There is a section of Harvard Square that feels European. Heading east on Brattle Street, past the mansions behind garden gates, the road narrows. Sidewalk traffic gets heavier: a dapper professor with a cane and elbow patches; a wild-haired woman balancing three dogs and espresso. People acknowledge one another with civilized nods. Moving on, noise builds and lights shine. There’s something around the bend.
Veering to the right, beneath the Brattle Theatre on the fringes of the Square, was once the Casablanca. The restaurant and bar was on the fringes of society, too, a bohemian purgatory between the Brattle estates and the pulse of Harvard University.
The subterranean lair opened in 1955, named for the 1942 film that lured people to the theater for repeated showings over the years. Humphrey Bogart’s face was painted above the bar; murals from “Casablanca” scenes, styled by local artists, lined the walls.
By the 1960s, it had become a Chelsea Hotel of sorts — filled with the spirits of tortured ghosts who drank here, everyone from academics to poets to Warhol muse and Brahmin queen Edie Sedgwick, who died of a barbiturate overdose in 1971. The Casablanca was Sedgwick’s favorite (Cambridge) venue.
“The Casa B was an atmospheric place, and the sentimental music, the haze from the daiquiris, the darkness from the place all helped the milieu . . . It was Edie’s Casa B. . . . Everybody knew her; she knew everybody,” wrote George Plimpton and Jean Stein in their oral history, “Edie.” Once, the underage Sedgwick was squirreled into the space by Harvard chums; she was sporting a housedress with rhinestone buttons.

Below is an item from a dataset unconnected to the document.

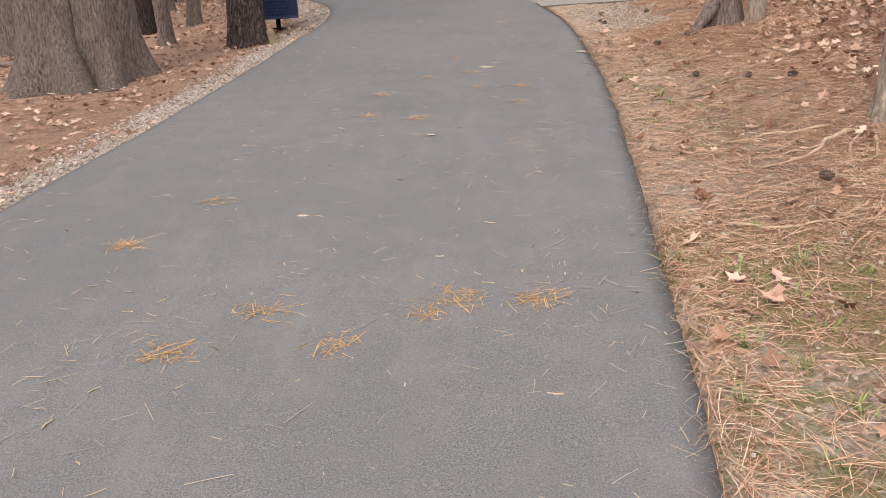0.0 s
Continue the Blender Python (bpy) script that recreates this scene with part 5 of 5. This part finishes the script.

Since then, the Casa B went on to serve the likes of William Weld and hired rising chefs like Andy Husbands and Ana Sortun. But in December 2012, Casablanca poured its last drink. By that time, bohemia had given way to nostalgia, and longtime owner Sari Abdul-Jubein was ready to pack it in.
“The restaurant joins a long list of Harvard Square establishments whose recent closings have left many in mourning for what’s gone, if not forgotten,” the Globe noted at the time. The underground space remained empty for a bit, a hollow hallmark of a changing square.
A new restaurant, Alden & Harlow, took over in early 2014. Chef Michael Scelfo had earned neighborhood fans at Russell House Tavern up the street. Gone are the murals and daiquiris; now there’s a deliriously indulgent chicken-fried rabbit and a drink called McGregor’s Garden, made with spiced parsnip puree. Bogart is nowhere in sight.
“I loved the gable roof against the boxy Harvard Square landscape. I loved the feel of the space, how it had unexpected nooks. It embodies Cambridge to me,” Scelfo said, when asked why he chose the location.
Perhaps it’s not the Cambridge that Sedgwick and friends would recognize. But judging by the feverish din on a recent weekday night, the drinks flowing and voices rising, grizzled professors sitting side by side with students, preening fashionistas, and a few gargoyles at the bar—maybe not much has changed on Brattle Street after all.